With Montreal-based circus artist Pascal Duguay Gosselin and visual artist Millie Caron, the duo will run weekly workshops this May and June for the 1,000 children who live in the camp – 200 of whom are without parents or guardians.
Shibley says he hopes the kids will build confidence by seeing themselves progress in learning circus skills.
“If you’re paralyzed through a trauma that you’ve gone through, you lose the ability to explore and to learn,” he adds.
“I really hope to reinstill within these kids that curiosity for life and that joy of existence so that they can learn for themselves again.”
Rhopalo Circo Project is partnering with Samos Volunteers, the first of three non-governmental organizations who operate on the island.
According to communications co-ordinator Agustina Oliveri, who has worked in Samos for nearly seven months, young children in the camp pass the time between scheduled, volunteer-run activities by playing with “whatever they can find,” such as sticks and rocks.
Oliveri says she thinks the older youth will especially benefit from the circus program because they spend most of their day helping their parents with tasks and “don’t get to do a lot of recreational things.”

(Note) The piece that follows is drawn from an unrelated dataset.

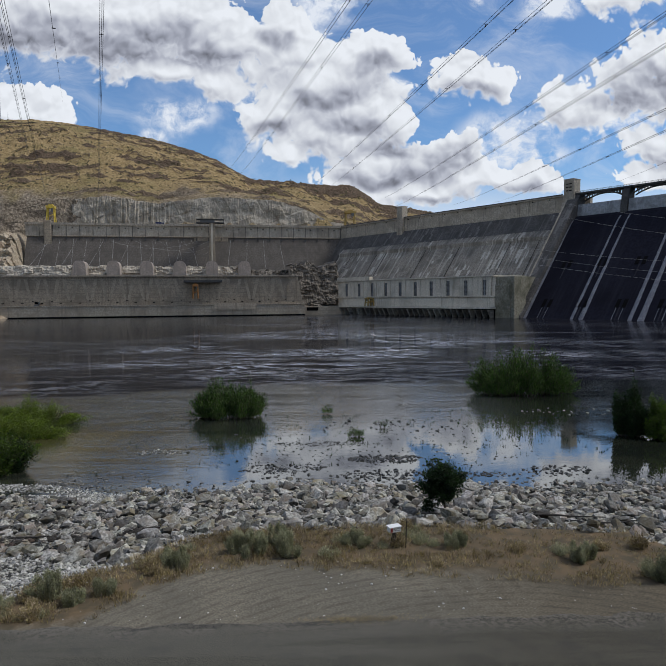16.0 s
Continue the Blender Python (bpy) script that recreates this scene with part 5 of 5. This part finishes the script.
# ---------------------------------------------------------------- small things on the bank
sign = thing("marker_box", "white metal marker box with lettering on a dark post", "marker", BANK @ pose(3.48, 26.6, BENCH, 0, 0, 22))
part("post", box(-0.06, 0.06, -0.06, 0.06, -0.2, 0.62, bevel=0.01), M["driftwood"], sign, "charred dark wooden post")
part("post_foot", box(-0.12, 0.10, -0.1, 0.1, -0.2, 0.34, bevel=0.02), M["driftwood"], sign)
part("box", box(-0.26, 0.26, -0.15, 0.15, 0.61, 0.83, bevel=0.01), M["white"], sign)
part("lid", prism([(-0.18, 0.83), (-0.18, 0.842), (0.18, 0.86), (0.18, 0.83)], -0.29, 0.29), M["white"], sign)
part("red_panel", box(-0.25, -0.14, -0.154, -0.150, 0.63, 0.81), M["red"], sign, "faded red panel")
curve = bpy.data.curves.new("lettering", "FONT")
curve.body, curve.size, curve.align_x, curve.extrude = "NC3", 0.175, "CENTER", 0.002
tmp = bpy.data.objects.new("lettering", curve)
scene.collection.objects.link(tmp)
bpy.context.view_layer.update()
text_mesh = bpy.data.meshes.new_from_object(tmp.evaluated_get(bpy.context.evaluated_depsgraph_get()))
bpy.data.objects.remove(tmp)
text_mesh.materials.clear()
letters = part("lettering", text_mesh, M["black"], sign, "black letters")
letters.matrix_basis = pose(0.06, -0.153, 0.655, 90, 0, 0)
stake = part("stake", rod((0, 0, -0.2), (0.03, 0, 1.15), 0.02, sides=6), M["driftwood"], None)
stake.matrix_basis = BANK @ pose(3.93, 26.3, BENCH)
tagged(stake, "thin rusty steel stake in dry grass", "stake")


def log(u, w, length, r, turn, seed, lift=0.48):
    rnd = random.Random(seed)
    bm = bmesh.new()
    last = Vector((0, 0, 0))
    for s in range(5):
        nxt = Vector((length * (s + 1) / 5, rnd.gauss(0, 0.08), rnd.gauss(0, 0.05)))
        rod(last, nxt, r * (1 - 0.12 * s), bm, 7, r * (1 - 0.12 * (s + 1)))
        last = nxt
    ob = part("driftwood_log", bm, M["driftwood"], None)
    ob.matrix_basis = BANK @ pose(u, w, ground_height(u, w) + lift, 0, 0, turn)
    return tagged(ob, "dark weathered driftwood log lying on the riprap", "driftwood", group="driftwood logs")


log(9.0, 35.8, 2.2, 0.075, -2, 1)
log(12.8, 37.4, 4.6, 0.075, -6, 2)
log(16.2, 38.4, 4.6, 0.075, 4, 3)
log(-18.2, 38.8, 3.6, 0.075, 2, 4)
log(-14.6, 39.2, 2.8, 0.075, -12, 5)
log(-11.3, 39.6, 2.6, 0.075, 8, 6)
rnd = random.Random(90)
twigs = bmesh.new()
for _ in range(2600):
    u = rnd.uniform(-20, -5.0)
    if noise.noise((u * 0.9, 3.3, 1.0)) < rnd.gauss(0.05, 0.18):
        continue
    w = 39.0 + 0.12 * (u + 12) + 0.5 * fbm(u * 0.5, 4) + rnd.gauss(0, 0.5)
    a, l = rnd.gauss(0, 0.9), 0.15 + 0.5 * rnd.random() ** 2
    p = Vector((u, w, ground_height(u, w) + 0.28 + 0.2 * rnd.random()))
    strand([p, p + Vector((math.cos(a) * l, math.sin(a) * l, rnd.gauss(0, 0.10)))], 0.012 + 0.016 * rnd.random(), twigs, 3)
debris = part("driftwood_debris", twigs, M["driftwood"], None)
debris.matrix_basis = BANK
tagged(debris, "line of dark driftwood twigs caught in the rocks", "driftwood", kind="stuff")


# ---------------------------------------------------------------- overhead lines and cables
def overhead(near, far, sag, count=3, r=0.06):
    """A bundle of conductors between two places of the bank's frame, with spacers."""
    near, far = Vector(near), Vector(far)
    near = near + (near - far) * 0.045
    line = thing("power_line", "bundle of thin dark conductors with spacers", "power line", BANK @ Matrix.Translation(near), group="power lines")
    d = far - near
    side = d.cross(Vector((0, 0, 1))).normalized()

    def at(t):
        return d * t + Vector((0, 0, -sag * 4 * t * (1 - t)))
    offsets = ((-0.45, 0.0), (0.45, 0.0), (0.0, -0.6))[:count]
    steps = [(i / 26) ** 2 for i in range(27)]
    for a, b in offsets:
        bm = bmesh.new()
        strand([at(t) + side * a + Vector((0, 0, b)) for t in steps], r, bm)
        part("conductor", bm, M["cable"], line)
    n = 1
    while n * 75 < d.length * 0.35:
        p = at((n * 75 - 20) / d.length)
        bm = bmesh.new()
        for a, b in offsets:
            rod(p, p + side * a * 1.25 + Vector((0, 0, b * 1.2)), 0.09, bm, 5)
        part("spacer", bm, M["cable"], line)
        n += 1


overhead((-46.0, 90, 82.1), (-333, 800, 184), 0)
overhead((-45.0, 90, 82.5), (-314, 800, 135.6), 2)
overhead((-26.2, 90, 83.1), (-253.5, 800, 142.9), 2)
overhead((-33.7, 90.0, 56.9), (-291.6, 800.0, 249.4), 0, 1, 0.035)
overhead((19.8, 90, 78.9), (-171.6, 1420, 292.2), 3)
overhead((23.3, 90, 78.5), (-148.8, 1420, 281.2), 3)
overhead((45.4, 90, 75.6), (2.5, 1420, 254.9), 3)
overhead((51.4, 90, 74.7), (34.6, 1420, 249.2), 3)
overhead((68.1, 90, 70.0), (163.7, 1420, 231.2), 3)
overhead((68.9, 90, 65.1), (186.8, 1420, 212.7), 3)
overhead((70.7, 90, 54.3), (316.4, 1420, 216.6), 3, 2)
overhead((71.0, 90, 50.9), (404.5, 1420, 220.6), 3, 2)
overhead((106.2, 90, 62.2), (668.8, 1420, 263.0), 3, 2)
overhead((108.1, 90, 50.4), (993.9, 1420, 300.2), 3, 2)


def span_cable(a, b, sag, r, m, label):
    a, b = Vector(a), Vector(b)
    bm = bmesh.new()
    strand([a.lerp(b, t / 12) + Vector((0, 0, -sag * 4 * t / 12 * (1 - t / 12))) for t in range(13)], r, bm)
    ob = part("cable", bm, M["palecable"], None)
    ob.matrix_basis = m
    return tagged(ob, label, "cable", group="cables at the dam")


CB = "thin pale cable strung across the dam face"
for za, zb, sag in ((54.5, 31, 7), (48.5, 22, 7), (43, 15, 6), (80, 30, 6), (90, 40, 6)):
    span_cable((-318 if za < 60 else -300, 429.7, za + 3), (-30, 429.7, zb), sag, 0.045, Matrix(), CB)
rnd = random.Random(14)
for i in range(12):
    x = -12 + 15.0 * i
    span_cable((x, 150.5, 88), (x + rnd.uniform(6, 12), 66, 43), 1.5, 0.075, PLANT, CB)
    if i % 2 == 0:
        span_cable((x + 4, 150.5, 88), (x - rnd.uniform(2, 8), 66, 43), 1.5, 0.07, PLANT, CB)
for i in range(4):
    span_cable((178, 127, 92 - 5 * i), (60 + 28 * i, 146, 86), 12, 0.07, PLANT, CB)
    span_cable((200 + 20 * i, 150.5, 88), (222 + 22 * i - 30, 66, 43), 3, 0.09, PLANT, CB)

“They’re not being allowed to be kids a lot of the time just because of the conditions they’re living in,” she adds.
“If it empowers them and teaches them about confidence and putting themselves first … that’s an added bonus that I think is very much needed here.”
Oliveri says Samos Volunteers offers programs for adults, such as language and sewing classes. In addition, young children take part in a “reading circle” in the mornings where they learn the alphabet and numbers in English and in the afternoons, they sing songs and play games.
She says it’s a routine they have come to expect.
“What people needed was a way to combat the boredom and isolation that the camp has and just a way to do something productive with the time while they were here.”
For some, Oliveri adds, that time is a few months – while for others, it can be years.
She says the two-month long circus program, culminating in a show that will be put on by the kids, will be a change of pace that she thinks we will an “absolute hit.”
Shibley, who is graduating with a degree in international conflict studies at St. Paul’s University, says he hopes to also implement conflict mediation skills, such as collaboration, active listening and non-violent communication, into their program.
He adds that the team sees a lot of potential for this “obscure, uncanny avenue for change.”
Hatashita says they plan to grow their program and take it to other countries and to inner-city and northern communities in Canada.